作詞 大黒摩季&光永亮太 編曲 光永亮太
解説 摩季ネェの15thアルバム『PHOENIX』の4番目に収録されている。
少し気怠さが漂うような、別の云い方をすれば「無為自然」を漂わす様な曲調でありながら、「Boys be ambitious」的な意を訴える歌詞が特徴的である。
本題である歌詞解説に入ると、冒頭の「Shaka♬シャカ You’ll be all right Shaka♬シャカ Everything’s all right Shaka♬シャカ You’ll be all right」で、まずは自然な自己肯定への呼び掛けから入っている。
他にも、「Shaka♬シャカ この地球で Shaka♬シャカ たった一つの 君というこの奇跡を 信じることから始めよう」や「海から生まれた僕らはそう 滴 だから集まれば無限な海のように きっと 何かをまた生み出せるハズさ」といった歌詞にも表れている。
勿論余程の自信家か思い上がり者でない限り、自己のすべてを肯定するのは困難である。多くの人は自己を認め、受け入れたい一方で自分の欠点や弱点に対し内省を深め、時には自己嫌悪にも苦しみ、肯定と否定の狭間を行き来しているのだろう。

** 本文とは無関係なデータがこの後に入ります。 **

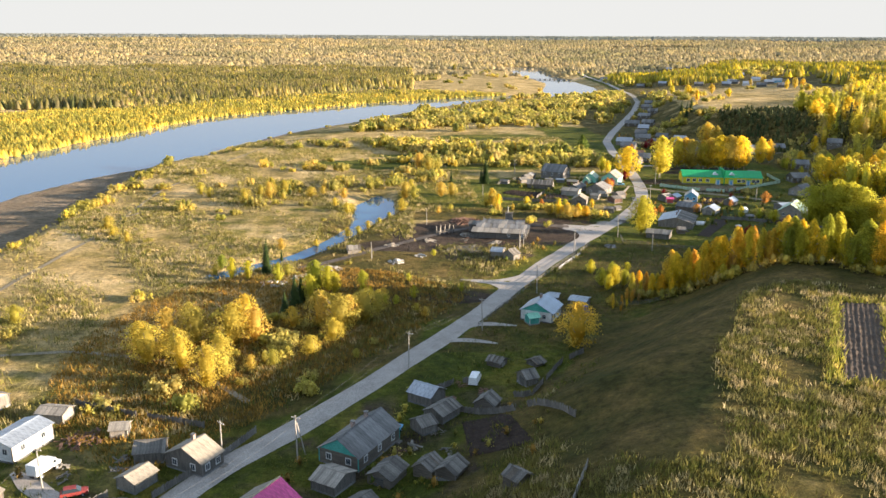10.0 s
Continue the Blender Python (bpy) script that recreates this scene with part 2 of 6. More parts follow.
M_OLIVE = foliage("yellow_green_leaves", OLIVE)
M_WILLOW = foliage("tan_yellow_willow_leaves", [(0.0, (0.43, 0.355, 0.081)), (0.3, (0.59, 0.463, 0.088)), (0.55, (0.41, 0.374, 0.081)), (0.8, (0.61, 0.424, 0.109)), (1.0, (0.69, 0.523, 0.067))])
M_AMBER = foliage("amber_willow_leaves", [(0.0, (0.69, 0.473, 0.081)), (1.0, (0.73, 0.513, 0.088))])
M_COPPER = foliage("copper_birch_leaves", [(0.0, (0.56, 0.335, 0.091)), (0.5, (0.76, 0.473, 0.065)), (1.0, (0.46, 0.305, 0.118))])
M_SPRUCE = foliage("dark_spruce_needles", [(0, (0.025, 0.045, 0.012)), (1, (0.05, 0.07, 0.02))], 0.3, 0.1)
M_GREEN = foliage("dull_green_leaves", [(0, (0.07, 0.11, 0.015)), (1, (0.13, 0.15, 0.025))], 0.3, 0.25)
M_ORANGE = foliage("orange_rowan_leaves", [(0, (0.50, 0.20, 0.04)), (1, (0.55, 0.27, 0.06))], 0.3, 0.3)
M_CRIMSON = foliage("dark_red_leaves", [(0, (0.19, 0.014, 0.018)), (1, (0.27, 0.04, 0.03))], 0.3, 0.3)
M_RUST_LEAF = foliage("russet_leaves", [(0, (0.26, 0.085, 0.03)), (1, (0.34, 0.12, 0.04))], 0.3, 0.3)
M_POLE = surface("bleached_pole_wood", [(0.3, (0.28, 0.25, 0.21)), (0.7, (0.45, 0.42, 0.37))], 1.0, 0.9, (1, 1, 0.3), 0.3)
M_WIRE = surface("grey_wire", [(0.3, (0.12, 0.12, 0.12)), (0.7, (0.18, 0.18, 0.18))], 1.0, 0.7, bump=0.0, metal=0.5)
M_TRUCKRED = surface("dull_red_paint", [(0.3, (0.20, 0.03, 0.03)), (0.7, (0.28, 0.05, 0.04))], 1.0, 0.6, bump=0.1)
M_SKYBLUE = surface("sky_blue_paint", [(0.3, (0.10, 0.32, 0.52)), (0.7, (0.16, 0.40, 0.60))], 1.0, 0.6, bump=0.1)
M_NAVY = surface("deep_blue_paint", [(0.3, (0.02, 0.06, 0.30)), (0.7, (0.03, 0.08, 0.36))], 1.0, 0.45, bump=0.05)
M_OCHRE = surface("ochre_paint", [(0.3, (0.50, 0.33, 0.05)), (0.7, (0.60, 0.42, 0.08))], 1.0, 0.6, bump=0.1)
M_PAINTWHITE = surface("glossy_white_paint", [(0.3, (0.70, 0.70, 0.69)), (0.7, (0.80, 0.80, 0.78))], 1.0, 0.35, bump=0.05)
M_RUBBLE = surface("pale_weathered_rubble", [(0.3, (0.30, 0.28, 0.25)), (0.7, (0.55, 0.52, 0.47))], 1.2, 0.95, bump=0.6)
WOODS = [(0.0, (0.40, 0.358, 0.116)), (0.25, (0.49, 0.408, 0.152)), (0.45, (0.33, 0.315, 0.116)), (0.65, (0.43, 0.366, 0.187)), (0.85, (0.36, 0.298, 0.169)), (1.0, (0.57, 0.477, 0.089))]
M_WOODS = foliage("golden_birch_woods", WOODS, 0.2, 0.6, tree=False, cell=0.16)
# far woods: the haze is mixed into these paler leaf tones
M_HAZYFAR = foliage("haze_paled_distant_woods", [(0.0, (0.43, 0.371, 0.250)), (0.5, (0.53, 0.447, 0.294)), (1.0, (0.58, 0.498, 0.272))], 0.12, 0.6, tree=False, cell=0.03)
# horizon woods: blue-grey of aerial haze painted into the leaf colour
M_HAZEBLUE = foliage("haze_blue_horizon_woods", [(0.0, (0.20, 0.22, 0.22)), (1.0, (0.30, 0.31, 0.29))], 0.12, 0.3, tree=False, cell=0.01)
M_DARKWOODS = foliage("dark_spruce_woods", [(0.0, (0.05, 0.065, 0.025)), (1.0, (0.12, 0.12, 0.045))], 0.3, 0.2, tree=False)
M_EDGE = foliage("birch_wood_edge", [(0.0, (0.36, 0.378, 0.068)), (0.2, (0.76, 0.607, 0.061)), (0.4, (0.54, 0.488, 0.082)), (0.55, (0.47, 0.378, 0.139)), (0.7, (0.68, 0.557, 0.068)), (0.85, (0.31, 0.299, 0.082)), (1.0, (0.80, 0.617, 0.055))], 0.25, 0.6, tree=False, cell=0.14)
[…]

この歌の歌詞でもその辺りの苦悩は充分心得ていて、それ故に「ほらWake up in the mornig☆彡始まりの合図 起き抜けのCoffee 目を覚ますOh Baby 生まれたての波 つかまえに行こう Yeah」と云った励ましや、「昨日の深い悩みも 心縛るやるせなさも 太陽が憂いを蒸発させてくれる そして それから Yes,Come on!! Fu〜」といった大自然も費やし、「寒い日もある 台風だって来る それでも地球が回る限り 君の波は来るから」と云った良い意味での諸行無常的な好機の巡りが説かれている。
その辺りの主旨が集約されている歌詞が、「大きなうねりにのまれ 無力さを知るけれど でも 抜け出せたらAerial 苦しみは喜びのManeuver line Yes,Come on!! Fu〜」や「Shaka♬シャカ この世界を Shaka♬シャカ 変えるのは いつだって小さなChance☆ そして 勇気という名の愛なんだ」といった歌詞だろうか?
実の所、この歌を何の予備知識も聞いたとすると、摩季ネェの曲とはなかなか気付けない。
というのも、摩季ネェが歌い出すのは後の方で、最初は波音組(はねぐみ)2020の面々が歌っている。
波音組2020とは、平成30(2018)年に大黒摩季、DJ TSUYOSHI、セレイナ・アン、MOOMIN、光永亮太諸氏らと共に結成されたグループで、光永氏はこの曲の作曲、編曲を担っている。その光永氏は光永泰一朗氏の実弟で、過去に兄弟で摩季ネェのアルバム『LUXURY 22-24PM』収録の「Twisty Love」と「ALWAYS featuring Taichiro Mitsunaga and Ryota Mitsunaga」にコーラス参加している。
そして摩季ネェが参加するのは、いよいよ意志の高鳴りから自然までも呼応させんとする程気持ちが盛り上がる「Big waveよ 今来い 空までも高く 跳び超えて行け」の歌詞からである。
あたかも、波音組2020がこんこんと説いた機運の高鳴りに摩季ネェが強烈な承認を与えているかのようにダンエモンには移った。
終盤、「合言葉は今日も『OH YES!!!』 奇跡と共に奏でるMusic さあ、行くのさ自由に」という歌詞があるが、「自由」は云う程簡単ではない。それは「自らを持って由と為す」とある様に、自分だけのものである一方で、自分の力と責任だけで為されなければならないものでもある。それ故、「自由」を貫くには自信と覚悟の双方が欠かせない。
その点、この歌はラストでも「Shaka♬シャカ この世界を Shaka♬シャカ 変えるのは いつだって小さなChance☆ そして 勇気という名の愛なんだ。」として、原動力に決して大きな力が求められている訳じゃなく、何より大切なのが「君の背中に自分を重ねて Big waveよ 今来い 空までも高く 跳び超えて行け」と叫ぶ様な自分自身の在り様と意志であることを改めて教えてくれている気がする。
そして最後の最後に自己肯定を追認する様に「Shaka♬シャカ 君のままに」で締められ、波音組2020の面々が各々に「Shaka」と呟いた後に、寄せては返す波の音がすべてを呑み込んで受け入れてくれる海の大らかさで迎えてくれるような終わり方が何とも心地良いものである。